The lesson isn’t ‘don’t eat at local spots.’ The lesson is ‘don’t be arrogant.’ If you want the best food in Kochi, go to Jeff Biryani in Thoppumpady. It’s not in the tourist zone. You have to take a rickshaw. They often run out by 1:30 PM. It is the best biryani I have ever had, and I’ve eaten a lot of rice in a lot of cities. It’s not greasy. It’s just… correct.
Also, Kerala beef fry (Ularthiyathu) is mandatory. If you’re a vegetarian, Kochi is going to be a bit of a struggle in the best places. You can get veg food anywhere, but the soul of the city is in the beef fry and the parottas. I’ve eaten beef fry at four different price points—from a 60-rupee plate on a side street to a 600-rupee version at a fancy hotel. The 60-rupee one won. Every single time.
Is it actually worth it?
I realized halfway through writing this that I’ve complained about the heat, the scams, the traffic, and the boring palaces. So why do I keep going back?

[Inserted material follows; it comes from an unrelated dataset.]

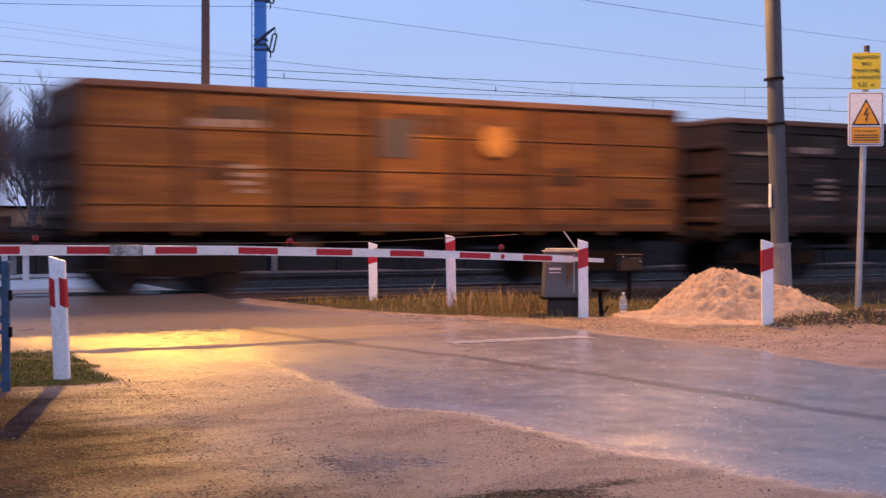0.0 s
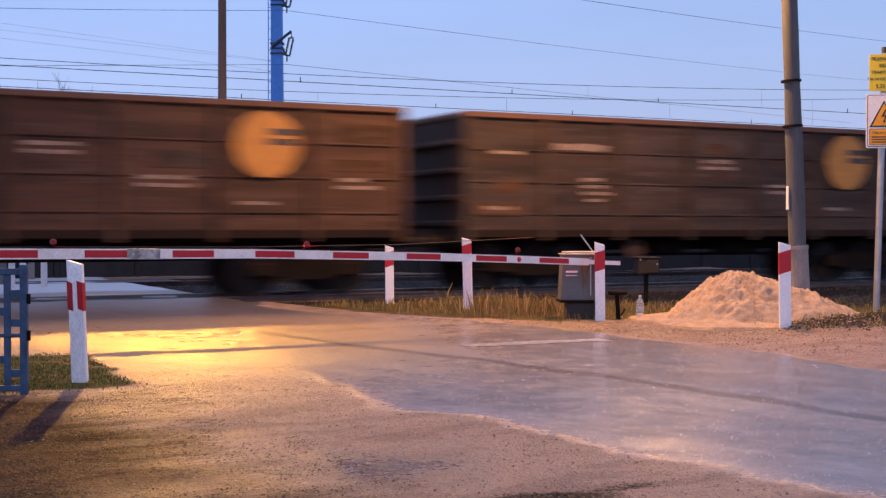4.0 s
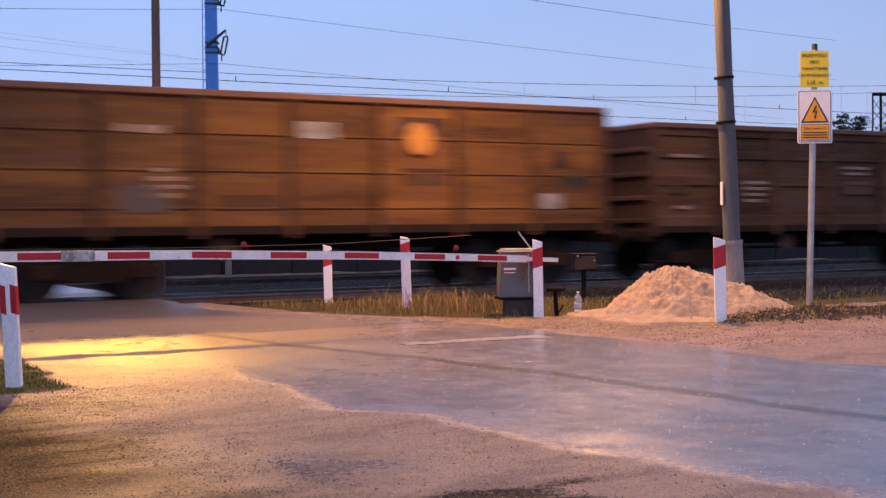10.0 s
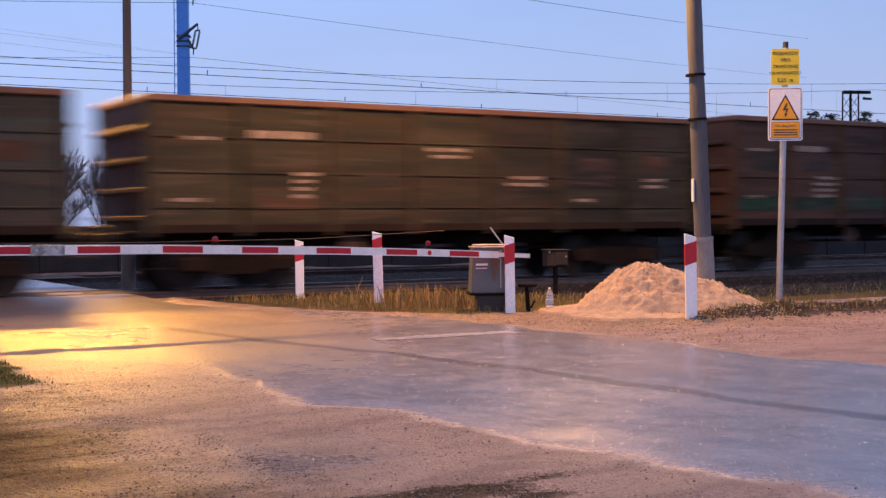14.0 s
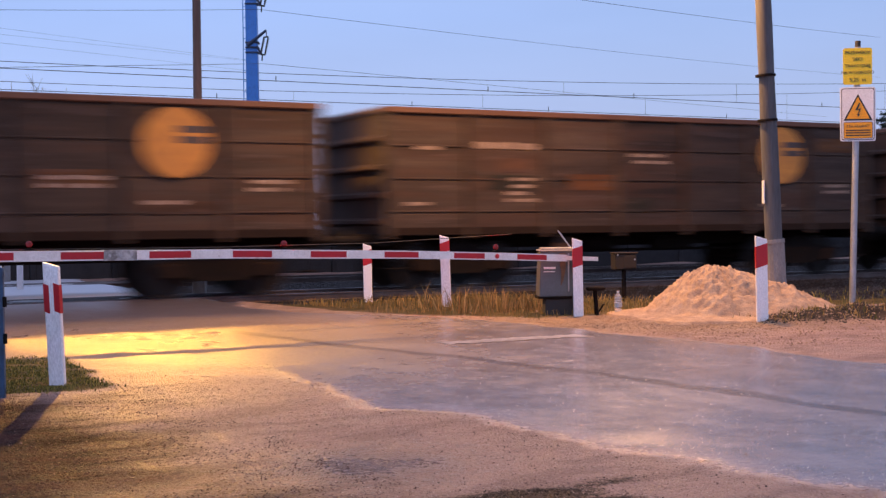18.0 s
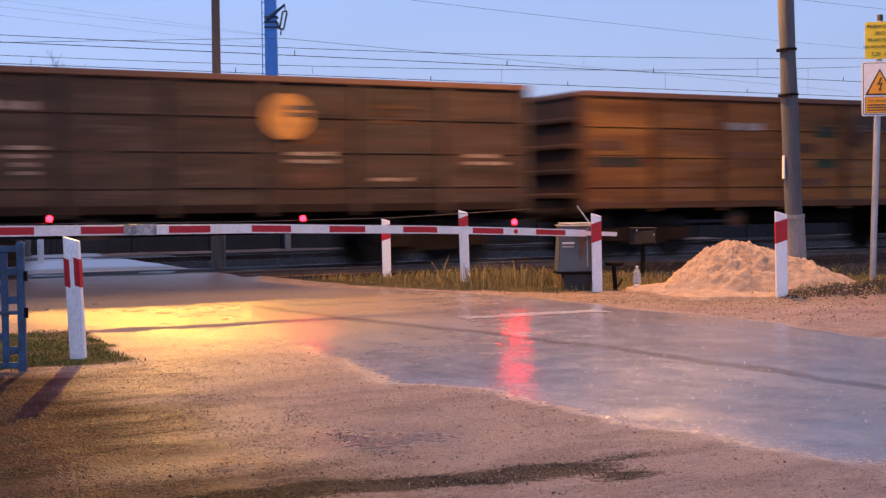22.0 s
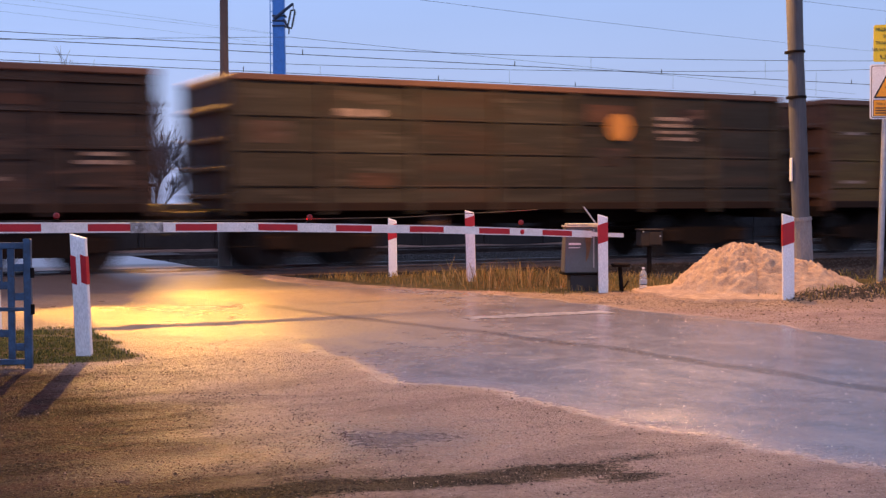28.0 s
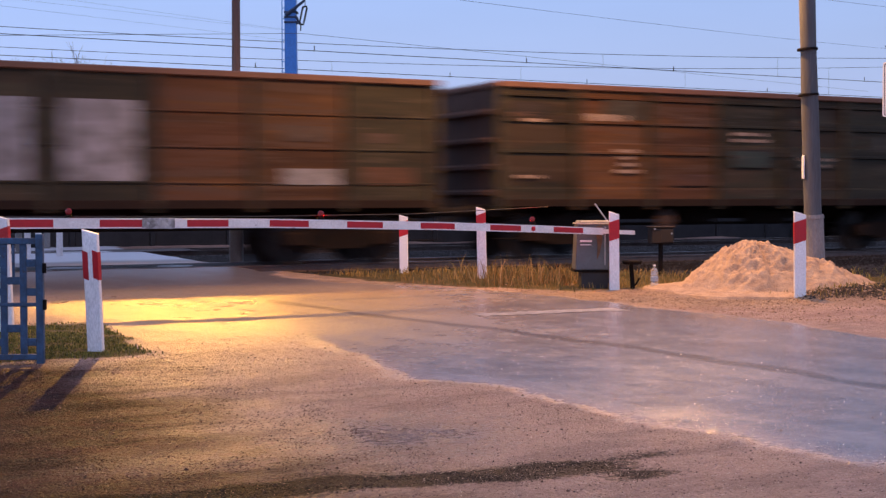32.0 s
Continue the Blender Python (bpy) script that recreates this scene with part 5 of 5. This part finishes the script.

It’s the smell of the air when you’re on the ferry crossing from Ernakulam to Fort Kochi. It’s a mix of salt water, diesel fumes, and frying spices. It shouldn’t be pleasant, but it is. It’s the way the rain starts—not with a drizzle, but like someone flipped a giant bucket over the city. Everything stops for twenty minutes, and then life just resumes like nothing happened.
Don’t go to Kochi to see ‘sights.’ There aren’t that many great ones. Go to Kochi to sit in a plastic chair, drink a tea that has too much sugar in it, and watch the most chaotic harbor in India do its thing.
Just don’t pay for the fishing nets. Seriously.